[I first wrote this in... hmm, maybe 2002? earlier? I dunno. It's been sitting in limbo on my computer for some time, but I've decided to give it a place to live on the blog. Because reasons.]
NOTE TO TITANIC FANS: You may not want to read this. It's not pretty.
When first released in 1997, Titanic broke all kinds of box-office records. This love story between two people of different social classes, set aboard the world's most famous doomed luxury liner, seemed to resonate with audiences all over the world. Moviegoers watched the three-hour film multiple times in first-run theatres (some of them quoting lines right in sync with Kate Winslet and Leonardo DiCaprio), teenage girls designed their prom dresses after post-Edwardian fashions, college students were compelled to change their majors. Most of Western society was seduced by Titanic; nobody seemed surprised when it swept the Oscars in 1998.
And I have to admit that, at least for a while, I was seduced right along with them. The movie does have its problems -- it's big to the point of being overblown, riddled with tired love-story clichés, and there's one hour of '70s disaster movie plopped right in the middle of the romance. And yet, somehow, the whole appears greater than the sum of its parts. While you watch it, the film works. Your understanding of reality is temporarily placed on the back burner while you are immersed in James Cameron's vision of 1914.
All this, despite the utter odiousness of Rose DeWitt Bukater.
It's true. When you step out of the narrative spell and really think about it for a minute, Rose is one of the most selfish characters ever articulated in cinema. We are clearly meant to identify with Rose and sympathize with her situation -- trapped in a rigid upper-class society, she yearns to be free but seems unable to break the chains of her social strictures. Yet Rose begins as a wholly self-centered creature, and remains so throughout the film. As my sister likes to say, "it's all about her."
From her earliest recalled memories as a 17-year-old girl, Rose is spoiled, self-involved and bitingly sarcastic to all around her. Brooding on her impending loveless marriage to Cal, a wealthy cad (and trust me, they would so deserve each other), she feigns boredom when first faced with the size and grandeur of the Titanic. All she can see is a prison ship, leading her away in the chains of unhappy wedlock. Rose has nary a good word for anyone, tartly smarting off to her mother, her fiancé, and the other wealthy passengers in first class. As we soon discover, Rose has been urged into this marriage by her mother, a widow trying to conceal her penury, who is saddled with her late husband's remarkable debts (Rose's selfish gene seems to have been passed down by both parents). Yet far from owing any real sense of duty to her mother, Rose soon decides to commit suicide rather than marry her odious fiancé. She is only pulled from the brink by Jack, who actually does have a strong sense of duty -- willing to save a total stranger from the icy water, even if it means risking his own life.

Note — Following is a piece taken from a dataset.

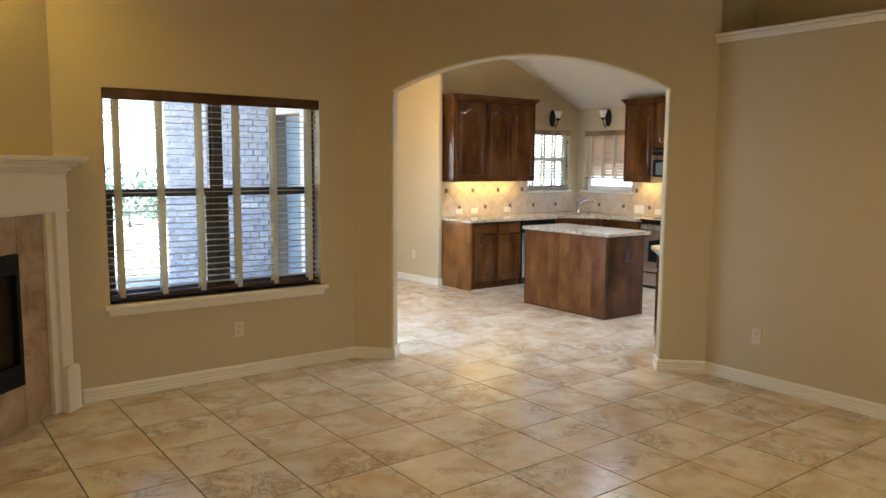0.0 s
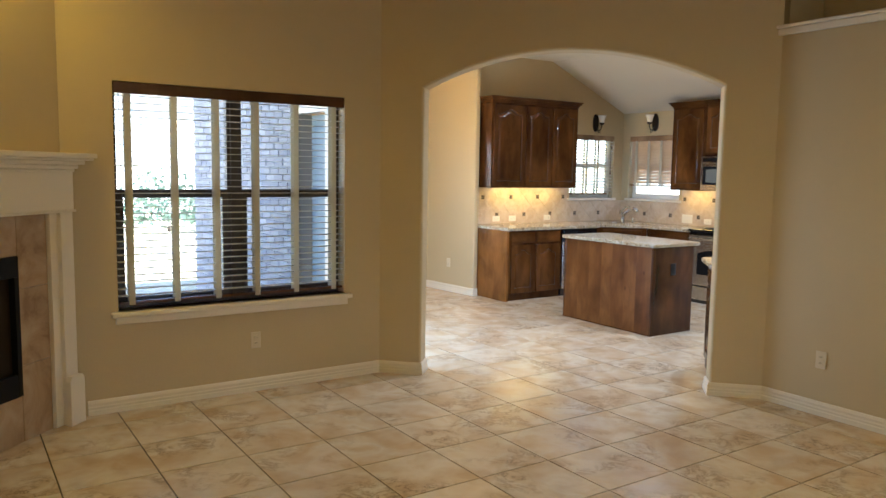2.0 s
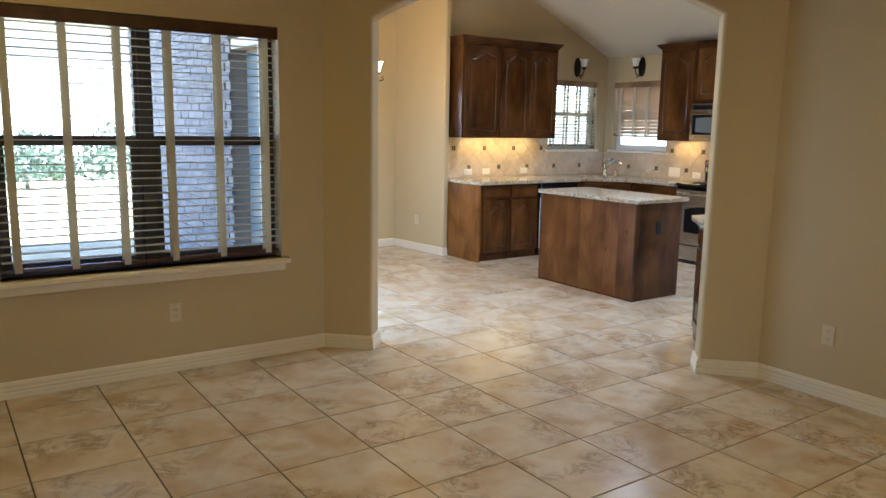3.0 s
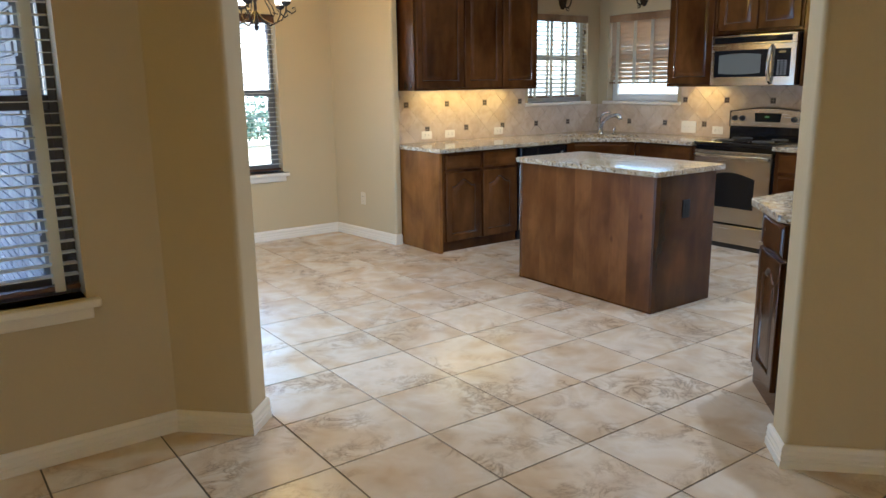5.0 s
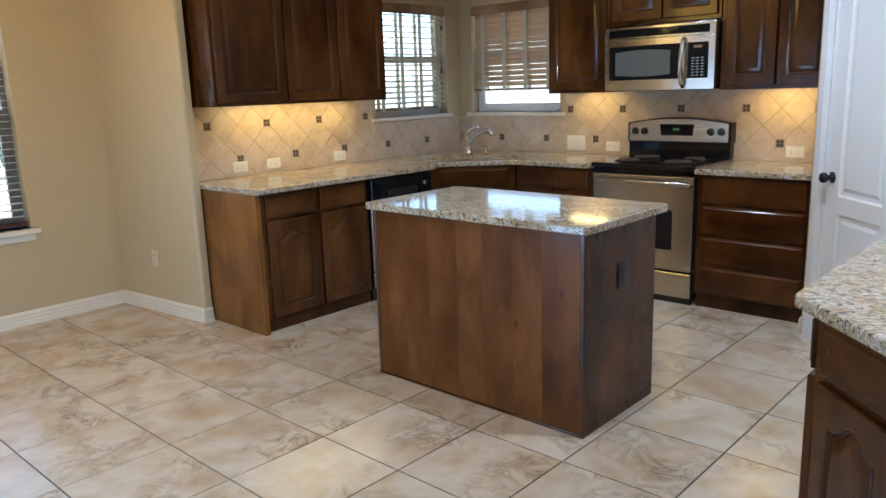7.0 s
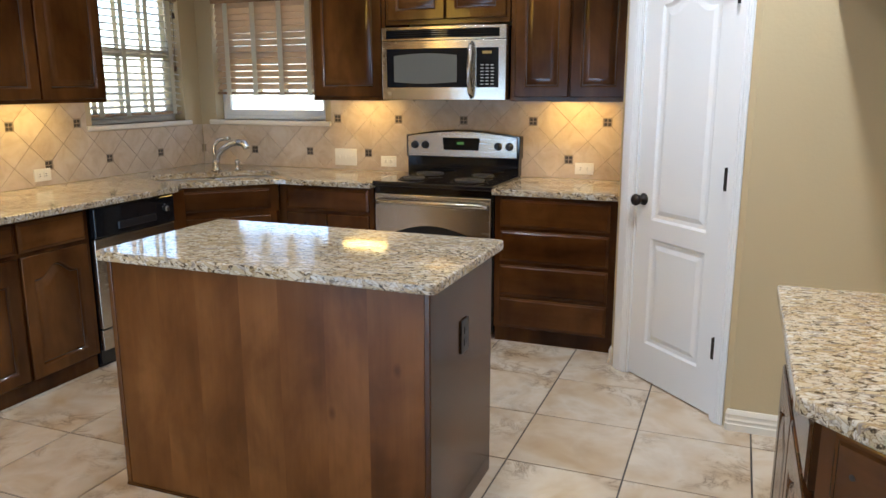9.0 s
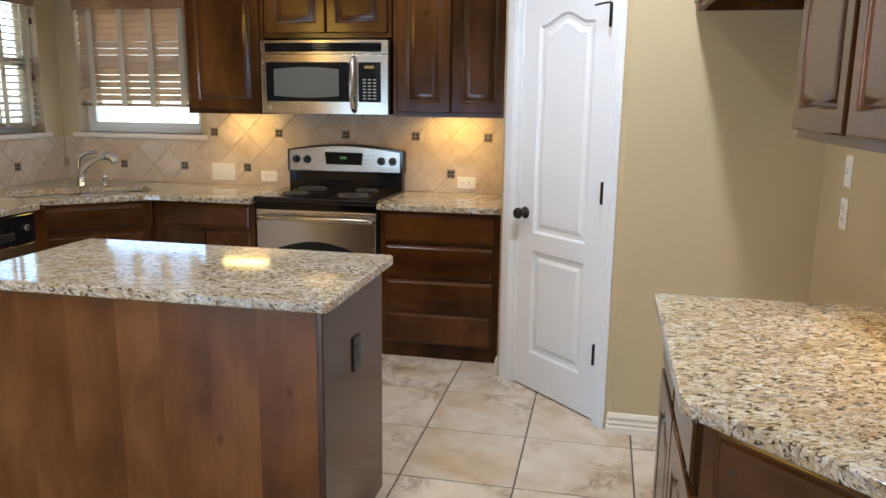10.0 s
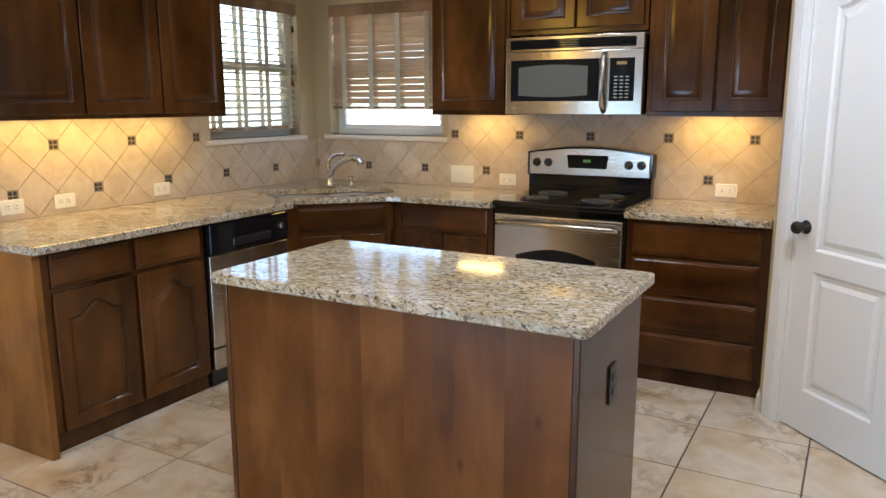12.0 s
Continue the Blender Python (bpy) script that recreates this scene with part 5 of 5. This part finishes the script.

Once Rose falls for Jack, she flouts her mother and societal expectations to do just as she chooses with him. She even has him sketch her in the nude -- outrageously, while still wearing her fiancé's engagement gift around her neck. Then she further slaps courtesy and decorum in the face by taking Jack's sketch and presenting it to her fiancé as a gift. As the ship sinks, Rose makes the conscious choice to walk away from her family and friends forever in order to go with Jack. Yet Rose's selfishness extends even further, allowing her to discard the man she ostensibly loves in order to survive. When they find a piece of ship buoyant enough to hold one or the other of them, but not both, Rose does not behave as you would expect a woman in love to do -- wouldn't she have preferred to take her chances in the icy water, rather than watch her lover freeze to death beside her? Yet this latter is precisely what she chooses, and her lover excuses away her self-serving behavior even as he perishes. Rose's utter lack of principles is neatly summarized in her final scene with Jack. Only an instant after she promises, "I'll never let go, Jack," she in fact does let go, so Jack's frozen corpse can sink slowly and prettily into the depths of the Atlantic.
After her rescue, Rose continues to walk her chosen path of pure self-involvement. She never again attempts to contact her penniless mother, preferring to let her believe "Rose DeWitt Bukater" perished aboard the ship, and leaving Mom to her own devices. Rose marries a man without ever revealing to him her past life, and (as intimated in a sweeping series of black-and-white photos) continues to do exactly as she chooses for years. At the end of her life, when the salvage crew brings her back to Titanic, she gets to spill the beans about the whole event without betraying even a glimmer of guilt about her choices. Finally, the coup de grace -- rather than bequeathing the priceless Coeur de la Mer to her granddaughter, or giving it to Brock, the man who's spent years of his life and millions of dollars searching for it, she carelessly tosses the necklace into the ocean. She even gets to die warm in her bed, just as her sacrificed lover predicted she would.
Yep, it's all about her. And, human nature being what it is, chances are good that you were rooting for the selfish brat all through the narrative. Perhaps that is really what makes Titanic so remarkable as a film -- it features a thoroughly unlovable character who makes you care about her anyway.